Nevertheless, the usability of virtual environments, as Brooks prefers to call them, hinges on fooling users into taking a virtual environment as seriously as a real one, and Brooks's team spends much of their time testing the best ways to do this. One way they've begun to get users to take the virtual environment more seriously is by adding real physical and haptic cues.
Drawing on Eleanor J. Gibson's experiments with visual cliffs from the 1960s, Brooks's lab has experimented with a virtual environment in which users must walk around a room with a walkway at the edge, and a large open hole in the center, in order to complete certain tasks. Although wearing a helmet to project the virtual environment, subjects would in some cases walk directly across the virtual hole without concern, breaking through the virtual environment. Elevating the walkway by a few inches, however, resulted in a dramatic change in user behavior. Subjects now jumped back in genuine fear (measured by changes in heart rate and skin conductivity) when approaching the edge.
Perhaps the most interesting part of his talk centered on the use of redirected walking in order to further mold user experience of a virtual environment. In order to make a virtual environment seem real and to reduce simulator sickness, subjects in a virtual environment walk the same distance and direction in the actual environment.
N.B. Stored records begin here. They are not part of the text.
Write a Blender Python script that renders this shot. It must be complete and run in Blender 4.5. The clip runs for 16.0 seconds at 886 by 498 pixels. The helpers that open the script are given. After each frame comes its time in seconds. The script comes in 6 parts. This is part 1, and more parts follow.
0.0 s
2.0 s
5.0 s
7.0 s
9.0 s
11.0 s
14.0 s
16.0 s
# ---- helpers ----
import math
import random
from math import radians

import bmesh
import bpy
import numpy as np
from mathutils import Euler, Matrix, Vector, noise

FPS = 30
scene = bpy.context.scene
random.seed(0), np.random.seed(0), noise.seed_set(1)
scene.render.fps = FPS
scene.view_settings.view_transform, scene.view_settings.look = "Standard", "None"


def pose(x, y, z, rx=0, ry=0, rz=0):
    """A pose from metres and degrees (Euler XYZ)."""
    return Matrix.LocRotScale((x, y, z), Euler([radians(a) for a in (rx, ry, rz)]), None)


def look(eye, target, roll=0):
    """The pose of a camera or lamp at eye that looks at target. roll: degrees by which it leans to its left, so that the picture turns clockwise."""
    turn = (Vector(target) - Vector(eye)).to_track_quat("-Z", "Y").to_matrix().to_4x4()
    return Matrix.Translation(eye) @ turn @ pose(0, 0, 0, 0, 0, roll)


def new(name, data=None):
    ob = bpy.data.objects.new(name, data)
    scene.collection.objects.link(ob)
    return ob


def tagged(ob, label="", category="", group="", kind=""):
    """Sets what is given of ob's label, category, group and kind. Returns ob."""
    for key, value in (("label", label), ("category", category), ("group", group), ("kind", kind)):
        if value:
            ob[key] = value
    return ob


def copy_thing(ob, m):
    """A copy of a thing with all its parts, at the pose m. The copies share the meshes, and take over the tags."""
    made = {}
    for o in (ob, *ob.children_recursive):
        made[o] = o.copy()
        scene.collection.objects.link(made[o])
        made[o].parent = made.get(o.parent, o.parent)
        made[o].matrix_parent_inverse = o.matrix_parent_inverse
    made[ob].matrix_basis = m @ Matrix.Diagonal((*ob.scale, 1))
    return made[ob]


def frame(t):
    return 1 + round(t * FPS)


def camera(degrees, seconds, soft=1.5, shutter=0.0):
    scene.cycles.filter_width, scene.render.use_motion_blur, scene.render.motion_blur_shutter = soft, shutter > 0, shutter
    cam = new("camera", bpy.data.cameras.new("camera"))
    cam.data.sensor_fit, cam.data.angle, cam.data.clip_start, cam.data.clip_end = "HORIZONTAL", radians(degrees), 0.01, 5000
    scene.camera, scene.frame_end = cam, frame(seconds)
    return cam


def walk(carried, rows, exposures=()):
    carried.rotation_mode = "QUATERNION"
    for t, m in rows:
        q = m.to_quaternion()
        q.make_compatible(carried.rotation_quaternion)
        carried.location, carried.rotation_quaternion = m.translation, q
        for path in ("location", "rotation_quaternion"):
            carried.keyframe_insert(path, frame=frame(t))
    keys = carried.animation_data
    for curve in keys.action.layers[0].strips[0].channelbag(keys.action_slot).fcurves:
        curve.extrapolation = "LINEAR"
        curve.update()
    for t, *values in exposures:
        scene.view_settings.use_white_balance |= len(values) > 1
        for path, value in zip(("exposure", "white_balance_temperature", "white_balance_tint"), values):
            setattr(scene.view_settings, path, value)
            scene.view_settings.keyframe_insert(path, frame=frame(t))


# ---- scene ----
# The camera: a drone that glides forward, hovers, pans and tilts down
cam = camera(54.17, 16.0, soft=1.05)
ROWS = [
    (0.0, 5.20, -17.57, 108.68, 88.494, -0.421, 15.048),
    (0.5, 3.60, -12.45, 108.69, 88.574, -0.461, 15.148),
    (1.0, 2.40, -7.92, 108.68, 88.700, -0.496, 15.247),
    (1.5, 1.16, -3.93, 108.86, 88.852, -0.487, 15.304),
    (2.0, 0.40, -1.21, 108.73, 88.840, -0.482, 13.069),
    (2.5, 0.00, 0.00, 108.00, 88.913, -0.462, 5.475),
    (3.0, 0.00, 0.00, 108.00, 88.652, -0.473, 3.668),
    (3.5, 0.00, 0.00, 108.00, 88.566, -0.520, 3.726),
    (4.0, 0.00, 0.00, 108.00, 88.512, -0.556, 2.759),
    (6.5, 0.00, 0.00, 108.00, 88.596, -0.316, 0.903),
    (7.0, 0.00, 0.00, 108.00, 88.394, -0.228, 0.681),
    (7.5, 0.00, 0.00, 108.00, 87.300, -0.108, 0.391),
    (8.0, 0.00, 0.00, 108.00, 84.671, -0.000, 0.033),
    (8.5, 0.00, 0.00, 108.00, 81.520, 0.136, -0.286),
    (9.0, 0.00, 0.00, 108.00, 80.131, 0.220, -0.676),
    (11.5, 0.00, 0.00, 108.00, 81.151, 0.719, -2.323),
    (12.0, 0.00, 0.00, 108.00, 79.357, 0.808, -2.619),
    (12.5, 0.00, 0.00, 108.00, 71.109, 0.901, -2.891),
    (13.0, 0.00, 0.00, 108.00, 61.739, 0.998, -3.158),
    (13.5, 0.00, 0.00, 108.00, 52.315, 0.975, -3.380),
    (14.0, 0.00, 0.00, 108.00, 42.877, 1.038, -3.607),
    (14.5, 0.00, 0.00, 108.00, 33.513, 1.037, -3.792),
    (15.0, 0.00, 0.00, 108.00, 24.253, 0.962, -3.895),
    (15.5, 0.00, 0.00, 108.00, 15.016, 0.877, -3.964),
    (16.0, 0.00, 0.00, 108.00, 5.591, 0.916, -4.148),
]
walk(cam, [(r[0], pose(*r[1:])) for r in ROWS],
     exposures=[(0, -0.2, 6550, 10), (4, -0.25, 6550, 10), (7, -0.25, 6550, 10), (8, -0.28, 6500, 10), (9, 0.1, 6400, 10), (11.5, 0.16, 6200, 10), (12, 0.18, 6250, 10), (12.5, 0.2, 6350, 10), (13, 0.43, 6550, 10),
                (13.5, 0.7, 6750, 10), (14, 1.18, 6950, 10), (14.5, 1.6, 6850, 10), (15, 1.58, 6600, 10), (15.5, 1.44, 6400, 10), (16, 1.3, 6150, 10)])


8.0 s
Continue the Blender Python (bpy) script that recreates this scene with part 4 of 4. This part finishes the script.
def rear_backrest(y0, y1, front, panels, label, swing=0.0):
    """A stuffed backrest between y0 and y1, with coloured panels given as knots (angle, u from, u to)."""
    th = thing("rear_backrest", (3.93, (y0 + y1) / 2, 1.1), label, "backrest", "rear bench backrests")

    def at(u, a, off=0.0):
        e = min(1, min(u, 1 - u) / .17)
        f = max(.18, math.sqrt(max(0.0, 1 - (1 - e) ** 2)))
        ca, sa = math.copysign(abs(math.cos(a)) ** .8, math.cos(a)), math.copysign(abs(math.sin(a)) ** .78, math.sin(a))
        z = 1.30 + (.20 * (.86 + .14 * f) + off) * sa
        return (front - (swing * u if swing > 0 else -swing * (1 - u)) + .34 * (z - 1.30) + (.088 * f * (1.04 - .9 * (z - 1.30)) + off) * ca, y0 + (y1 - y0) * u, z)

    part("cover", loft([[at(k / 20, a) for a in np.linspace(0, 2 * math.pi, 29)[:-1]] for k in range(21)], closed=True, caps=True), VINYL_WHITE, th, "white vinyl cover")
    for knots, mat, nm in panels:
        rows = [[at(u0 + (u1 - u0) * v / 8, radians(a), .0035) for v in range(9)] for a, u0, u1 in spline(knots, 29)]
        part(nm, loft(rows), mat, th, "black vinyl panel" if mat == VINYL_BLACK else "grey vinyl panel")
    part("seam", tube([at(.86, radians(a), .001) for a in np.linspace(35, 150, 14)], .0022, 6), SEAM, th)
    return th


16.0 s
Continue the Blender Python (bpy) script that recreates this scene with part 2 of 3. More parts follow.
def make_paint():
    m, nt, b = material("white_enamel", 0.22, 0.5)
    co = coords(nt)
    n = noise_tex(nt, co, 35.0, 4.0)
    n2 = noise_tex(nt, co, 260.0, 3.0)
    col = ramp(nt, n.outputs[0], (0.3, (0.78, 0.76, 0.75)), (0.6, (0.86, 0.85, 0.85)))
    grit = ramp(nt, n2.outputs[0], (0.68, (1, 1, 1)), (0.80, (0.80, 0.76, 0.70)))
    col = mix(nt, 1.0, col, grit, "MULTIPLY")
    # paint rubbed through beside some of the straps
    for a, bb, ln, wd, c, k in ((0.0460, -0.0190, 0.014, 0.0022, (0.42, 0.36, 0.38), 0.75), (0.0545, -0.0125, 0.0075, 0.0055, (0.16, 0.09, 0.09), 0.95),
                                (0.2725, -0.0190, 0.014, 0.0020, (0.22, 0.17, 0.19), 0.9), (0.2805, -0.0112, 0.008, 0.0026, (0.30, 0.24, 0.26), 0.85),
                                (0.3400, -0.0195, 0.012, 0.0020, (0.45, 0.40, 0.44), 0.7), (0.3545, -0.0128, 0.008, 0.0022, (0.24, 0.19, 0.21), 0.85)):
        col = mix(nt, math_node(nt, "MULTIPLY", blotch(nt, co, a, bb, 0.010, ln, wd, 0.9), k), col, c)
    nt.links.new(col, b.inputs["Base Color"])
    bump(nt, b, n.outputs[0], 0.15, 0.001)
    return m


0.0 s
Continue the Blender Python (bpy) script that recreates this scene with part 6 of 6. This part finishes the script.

Redirected walking, however, imperceptibly shifts the virtual environment, making the user think, for instance, that he or she is walking in a straight line even when walking in circles. More radical shifts in the virtual environment's orientation can be snuck by the user with the additional aid of distractionary tactics--like a barking dog or a swarm of butterflies--which cause the user to turn his or head, allowing the scene to be repositioned.
The major benefit of this technique is that is allows virtual space to transcend real space: subjects could now walk a mile in a straight line in virtual space while in the confines of a 50-foot room. Brooks is quick to point out that we are "not going to see a Holodeck" in his lifetime, but the potential of redirected walking to change immersive virtual environments seems revolutionary nonetheless.
Brooks's talk also got me thinking about the ways in which current, state-of-the-art advances in computing impact us as historians of computing technology. For the most part, our research interests and intellectual concerns are necessarily shaped by current contexts; often a difficult issue for historians to contend with as we strive to preserve equanimity. I'd be interested in hearing how recent advances in computing, or current concerns about computing and society, have impacted your most recent research project, and to what extent you welcome (or try to avoid) connections of this kind.